Dollars and Jens
Saturday, June 26, 2004
inflation and durable goods
On a related note, last night's Nightly Business Report included a complaint by Alan (sp?) Sloan of the Wall Street Journal that the cost of housing included in the CPI by way of imputed rent, with any difference between the cost of a house and the cost of housing treated as an investment. I'm absolutely with Washington on this one. The cost of buying a house has been rising a lot faster in the past several years than have rents; this is because interest rates have been down. It might then be appropriate to factor this in by including not the sticker price of a house, but the mortgage payment necessary to buy that house; this (combined with the other ancillary ongoing expenses of keeping a home that get passed on by landlords to renters) is exactly what the government calculation ends up doing.
As interest rates drift higher — though I'm starting to side with the school of thought that they will drift with a pace that, to conventional wisdom, seems surprisingly measured — the ratio between housing prices and rents will start going the other way. So, of course, will the ratio between the costs of buying a home and those of financing one. That will be the time to acknowledge a decrease in the ability of a dollar to pay for current expenses.

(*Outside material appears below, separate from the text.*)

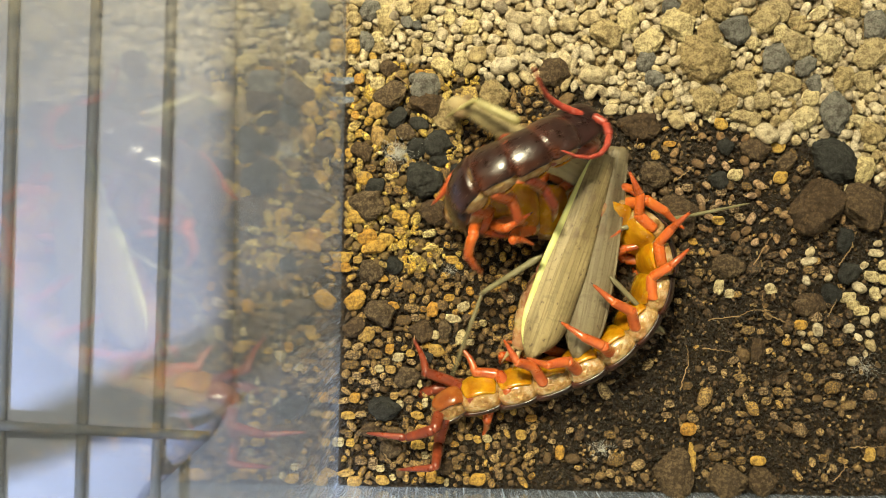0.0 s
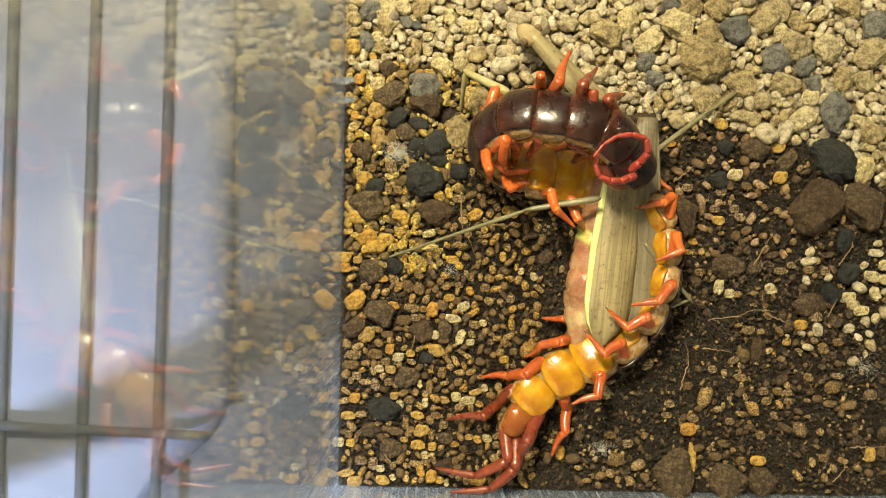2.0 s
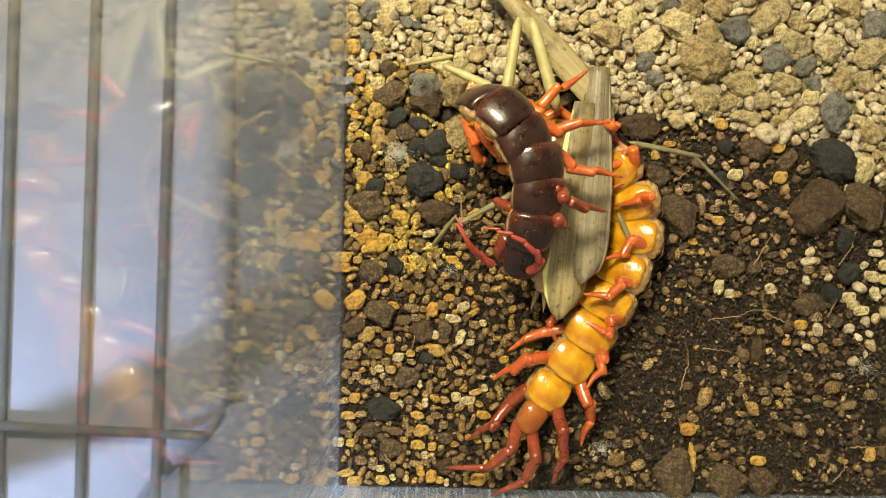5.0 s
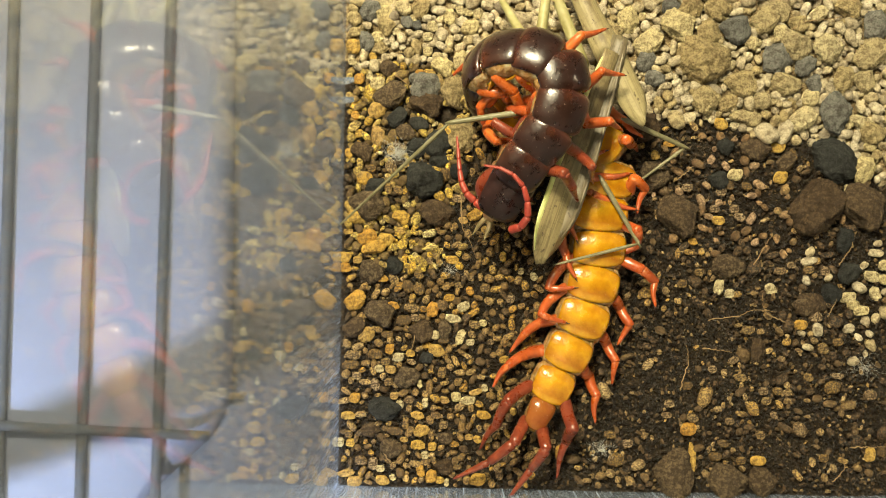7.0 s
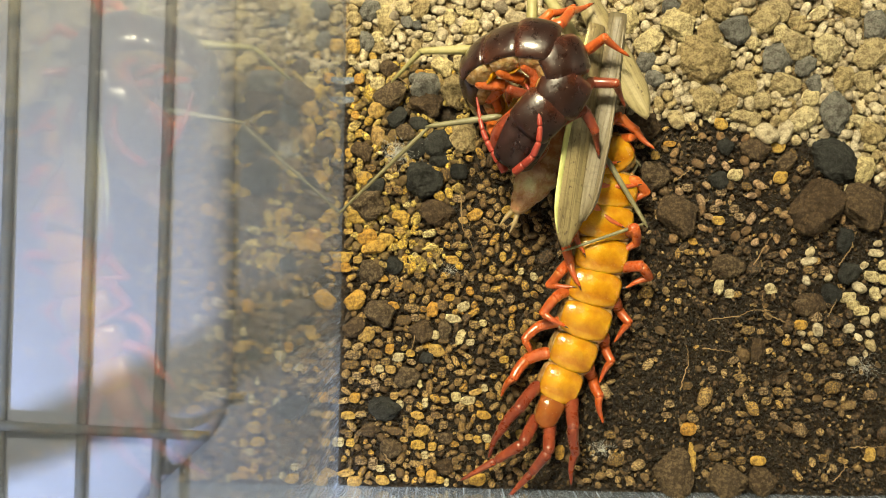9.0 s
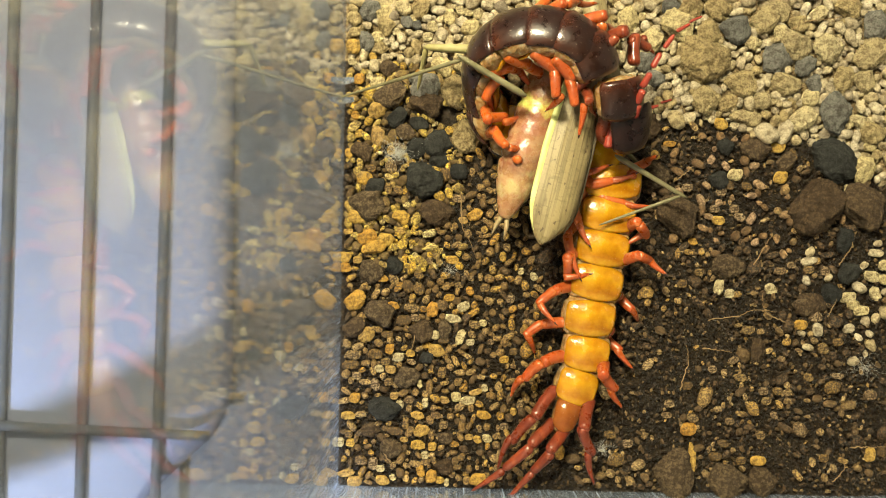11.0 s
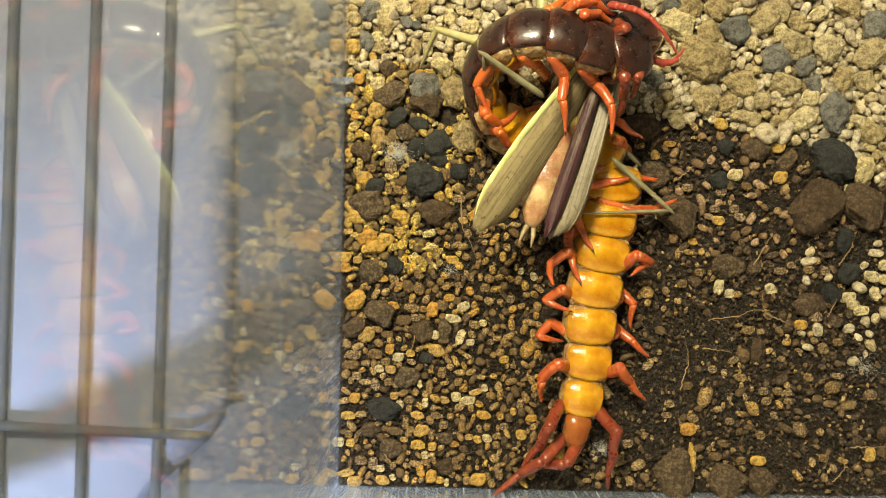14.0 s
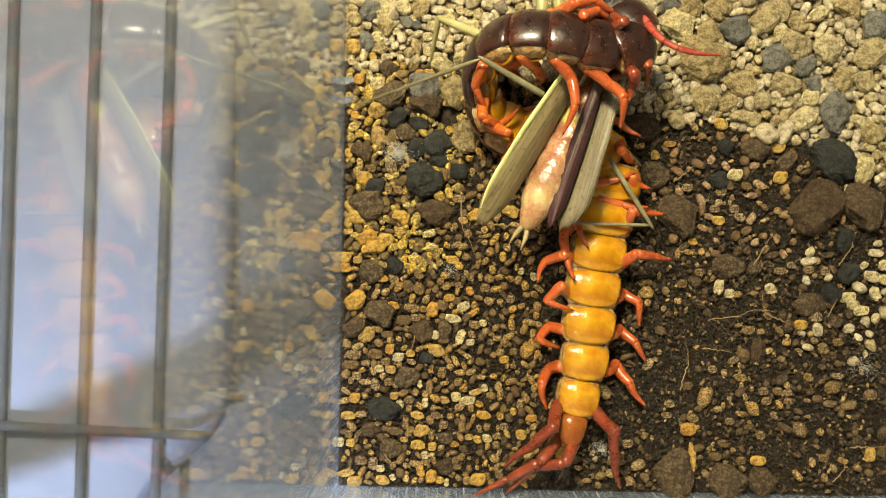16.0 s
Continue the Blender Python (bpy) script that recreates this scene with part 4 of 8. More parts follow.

(It's clear that this is a related note, right? All durable goods are, to the extent durable, a bit of an "investment", though I'd hold that term at arms length if the good can't be easily rented out or resold in a somewhat liquid market. "Savings" seems semantically closer, but in the identity I recited last night, this would count as investment. If I buy a car that I intend to resell in a few years, I might reasonably view half of it as an investment, but most goods that aren't houses won't be durable enough for the distinction between costs of purchase and current costs of ownership to be as big as it is for housing.)